SALT LAKE CITY (ABC4 Utah) A state audit released Tuesday went after the Department of Alcoholic Beverage Control showing financial reporting discrepancies to tune of millions of dollars.
The report shows inconsistencies ranging from $26 million to $308 million in various reporting line items.
At first blush this sounds bad, almost criminal. Where did the money go? Are taxpayers getting ripped off by the hugely lucrative sales market for booze?
The answer is no. Nothing nefarious. No money missing. It was simply errors in reporting as the DABC switched from an old computer system on its last legs, to a new reporting system called Enterprise Resource Planning (ERP). Snafus in the switch over caused the problems.
Both the State Auditor and the Director of the DABC are in complete agreement on that.
Auditor John Dougall “the money is accounted for.”
DABC Director Sal Petilos “there’s no money missing.”
Dougall explains “the money is accounted for, but the data, the accounting systems were incorrect.”
Petilos says simply “what we had was a delay in reporting.”
Other than the technical mistakes, the audit did take issue with the quality and stability of the financial experts at the Department. At least one of the DABC Commissioners mentioned that it’s difficult to compete with private enterprise since the DABC is on a tight string with its operating budget controlled by the state legislature.
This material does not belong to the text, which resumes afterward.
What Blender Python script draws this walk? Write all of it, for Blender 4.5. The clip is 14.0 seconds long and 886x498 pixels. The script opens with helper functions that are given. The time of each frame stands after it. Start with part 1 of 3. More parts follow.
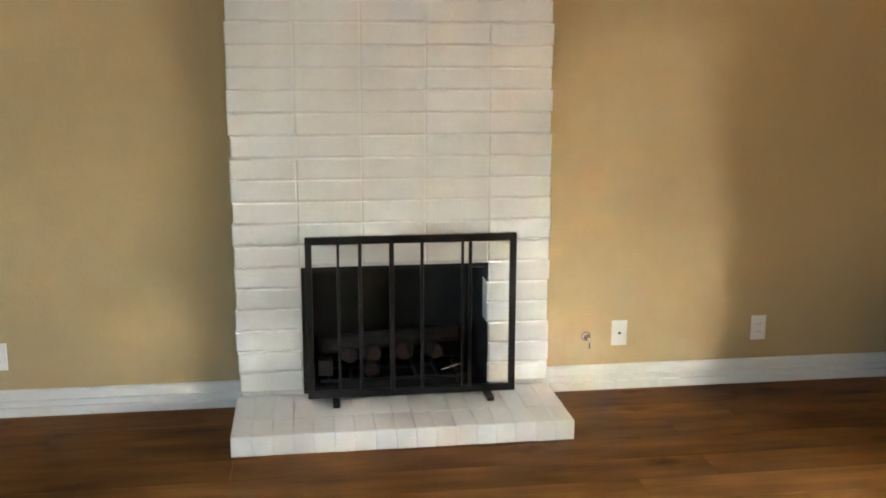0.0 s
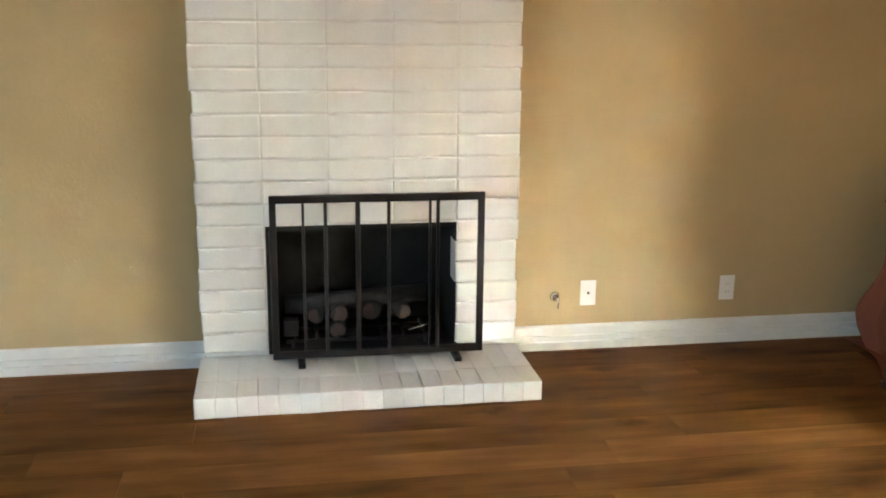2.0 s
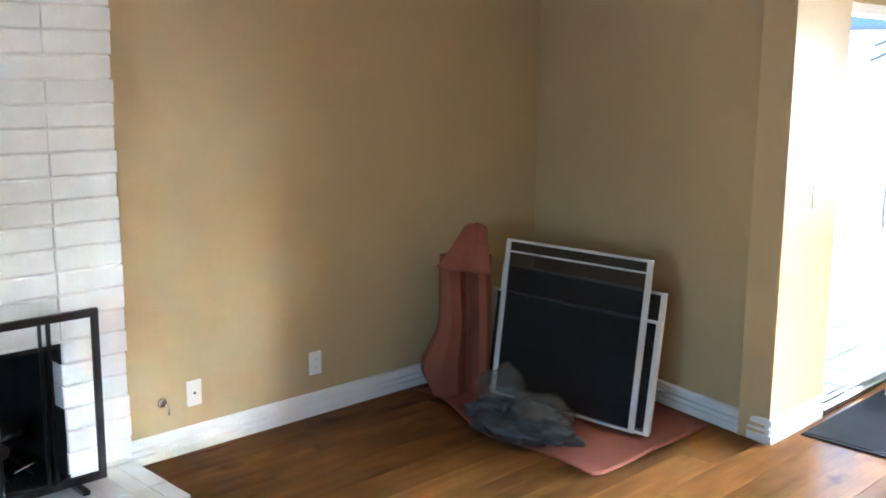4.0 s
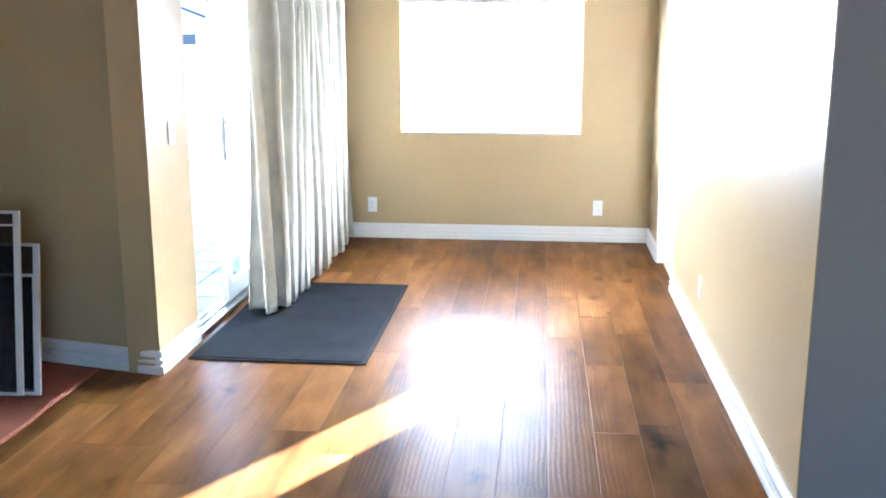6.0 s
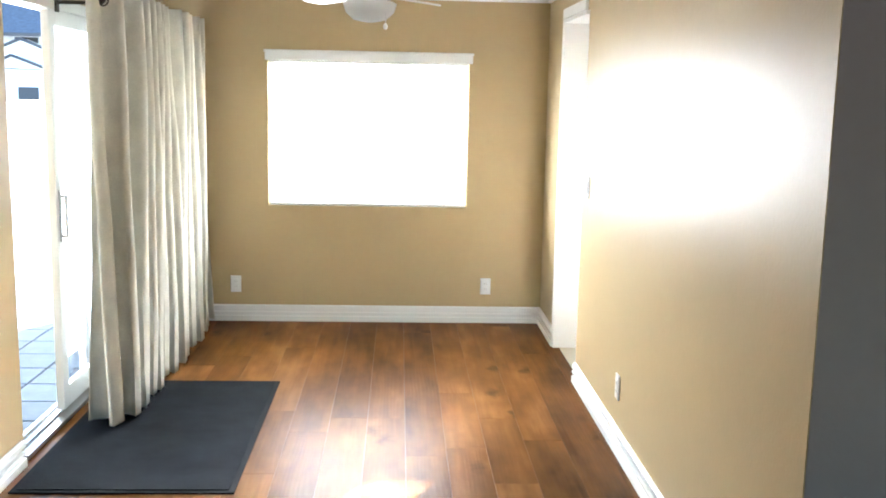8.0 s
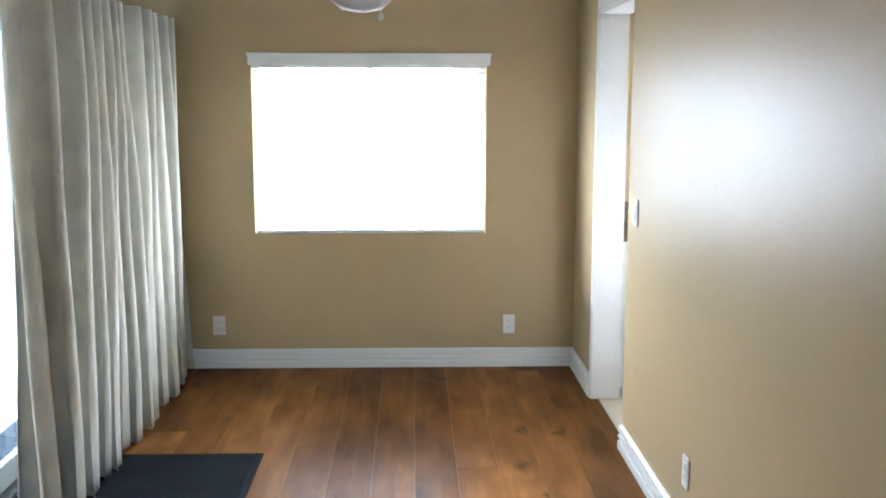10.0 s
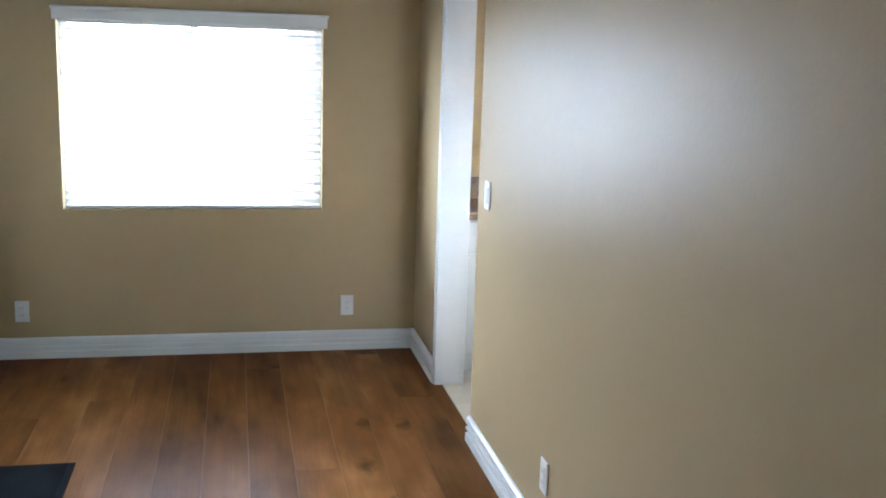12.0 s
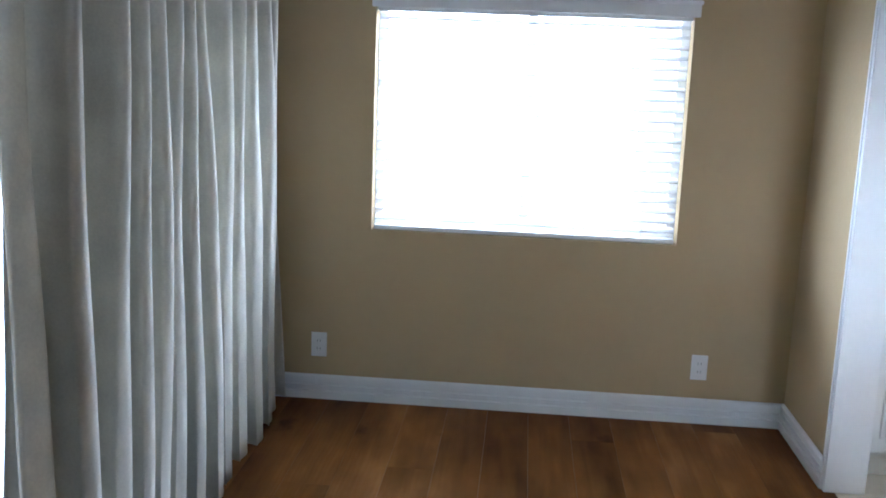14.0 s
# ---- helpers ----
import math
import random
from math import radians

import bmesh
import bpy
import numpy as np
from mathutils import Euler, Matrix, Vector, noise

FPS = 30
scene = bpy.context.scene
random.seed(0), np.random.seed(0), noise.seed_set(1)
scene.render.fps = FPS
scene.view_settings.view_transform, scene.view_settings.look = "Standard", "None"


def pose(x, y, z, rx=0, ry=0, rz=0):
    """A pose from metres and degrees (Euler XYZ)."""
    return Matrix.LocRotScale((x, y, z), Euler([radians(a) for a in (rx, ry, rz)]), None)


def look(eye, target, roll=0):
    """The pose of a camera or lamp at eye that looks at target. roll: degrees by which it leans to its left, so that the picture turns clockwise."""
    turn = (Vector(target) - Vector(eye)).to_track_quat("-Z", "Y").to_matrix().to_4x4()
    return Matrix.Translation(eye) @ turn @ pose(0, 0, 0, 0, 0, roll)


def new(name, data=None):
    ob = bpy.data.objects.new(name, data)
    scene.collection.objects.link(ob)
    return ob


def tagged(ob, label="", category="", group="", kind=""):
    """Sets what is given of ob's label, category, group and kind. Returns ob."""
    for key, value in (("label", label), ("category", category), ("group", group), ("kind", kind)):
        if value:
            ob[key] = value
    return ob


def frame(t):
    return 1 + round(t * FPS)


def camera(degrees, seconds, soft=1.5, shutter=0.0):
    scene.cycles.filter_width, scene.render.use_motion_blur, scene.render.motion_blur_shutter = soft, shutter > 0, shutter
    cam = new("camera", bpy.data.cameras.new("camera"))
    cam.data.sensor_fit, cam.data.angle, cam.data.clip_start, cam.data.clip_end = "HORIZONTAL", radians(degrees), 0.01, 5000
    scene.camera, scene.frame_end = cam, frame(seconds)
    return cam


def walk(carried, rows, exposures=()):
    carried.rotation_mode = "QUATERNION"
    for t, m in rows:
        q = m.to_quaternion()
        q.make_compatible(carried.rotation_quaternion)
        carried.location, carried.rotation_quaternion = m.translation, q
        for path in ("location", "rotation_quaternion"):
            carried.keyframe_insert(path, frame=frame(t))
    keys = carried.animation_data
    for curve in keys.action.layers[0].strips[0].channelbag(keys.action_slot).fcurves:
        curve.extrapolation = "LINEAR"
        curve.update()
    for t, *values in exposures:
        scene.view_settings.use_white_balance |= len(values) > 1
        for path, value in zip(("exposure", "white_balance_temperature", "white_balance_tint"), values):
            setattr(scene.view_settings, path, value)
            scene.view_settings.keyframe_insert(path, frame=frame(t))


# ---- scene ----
cam = camera(48.44, 14.0, soft=1.8)
PATH = [
    (0.0, 0.717, 0.974, 1.442, 78.87, -0.08, 81.83),
    (0.5, 0.666, 0.937, 1.431, 78.93, -1.16, 82.85),
    (1.0, 0.660, 0.955, 1.440, 78.25, -1.20, 83.01),
    (1.5, 0.667, 0.974, 1.419, 77.70, -0.59, 83.04),
    (2.0, 0.660, 1.003, 1.442, 76.33, -0.57, 80.30),
    (4.5, 0.144, 0.056, 1.610, 79.75, 0.40, 33.40),
    (5.0, 0.007, -0.027, 1.501, 78.21, 0.70, 21.43),
    (5.5, -0.005, 0.006, 1.500, 77.58, 0.19, 12.01),
    (6.0, 0.090, 0.074, 1.520, 77.58, -0.01, 5.71),
    (6.5, 0.082, 0.212, 1.505, 77.83, -0.02, 0.97),
    (7.0, 0.009, 0.333, 1.510, 78.24, -0.37, -1.96),
    (7.5, -0.100, 0.500, 1.546, 79.30, -1.32, -2.94),
    (8.0, -0.085, 0.757, 1.545, 80.99, -1.12, -2.49),
    (10.5, -0.043, 1.863, 1.548, 81.36, 0.02, -1.80),
    (11.0, -0.050, 1.995, 1.536, 80.78, -0.07, -4.13),
    (11.5, -0.057, 2.095, 1.540, 79.99, -0.60, -7.79),
    (12.0, -0.083, 2.045, 1.603, 79.05, -1.80, -11.75),
    (12.5, -0.059, 2.166, 1.576, 78.57, -1.49, -10.29),
    (13.0, -0.111, 2.465, 1.518, 78.46, -0.73, -4.00),
    (13.5, -0.188, 2.776, 1.519, 78.71, -0.95, 2.15),
    (14.0, -0.295, 3.104, 1.522, 79.18, -2.19, 4.92),
]
EXPOSURES = [(0.0, 5.75, 6500, 8), (2.0, 5.95, 6500, 8), (4.5, 6.0, 5000, 10), (5.5, 5.65, 4800, 11), (6.5, 5.45, 5300, 10), (8.0, 4.9, 5700, 8), (10.5, 3.95, 5000, 8), (11.5, 3.77, 4900, 8), (12.2, 3.65, 5000, 8), (13.0, 3.55, 5400, 8), (14.0, 3.45, 4700, 12)]


def rows_of():
    return [(t, pose(x, y, z, rx, ry, rz)) for t, x, y, z, rx, ry, rz in PATH]


walk(cam, rows_of(), exposures=EXPOSURES)

# ---- world, sun, large lights ----
SUN_AZ, SUN_EL = 30.0, 18.0
world = bpy.data.worlds.new("world")
scene.world = world
world.use_nodes = True
wn = world.node_tree.nodes
sky = wn.new("ShaderNodeTexSky")
sky.sky_type = "NISHITA"
sky.sun_disc = False
sky.sun_elevation = radians(SUN_EL)
sky.sun_rotation = radians(SUN_AZ)
world.node_tree.links.new(sky.outputs[0], wn["Background"].inputs[0])
wn["Background"].inputs[1].default_value = 0.05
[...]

“If the state of Utah expects this to be run like a business, they should treat it like a business,” says Commissioner Neal Berube.
And it’s a business private investors would salivate over. Liquor sales continue at a record setting pace. Retail sales for the fiscal year have reached nearly $326 million and that’s an increase of nearly $17 million over the same period last year.
The agency’s director says things have been corrected and the next audit won’t find the same reporting problems.
“Did we do anything wrong?” “No” says Sal Petilos. “What we had was a system that wasn’t working correctly and we wanted to make sure it was correct. Now that we have the tools necessary to look at it, we are now in the process of making sure that whatever we report is correct.”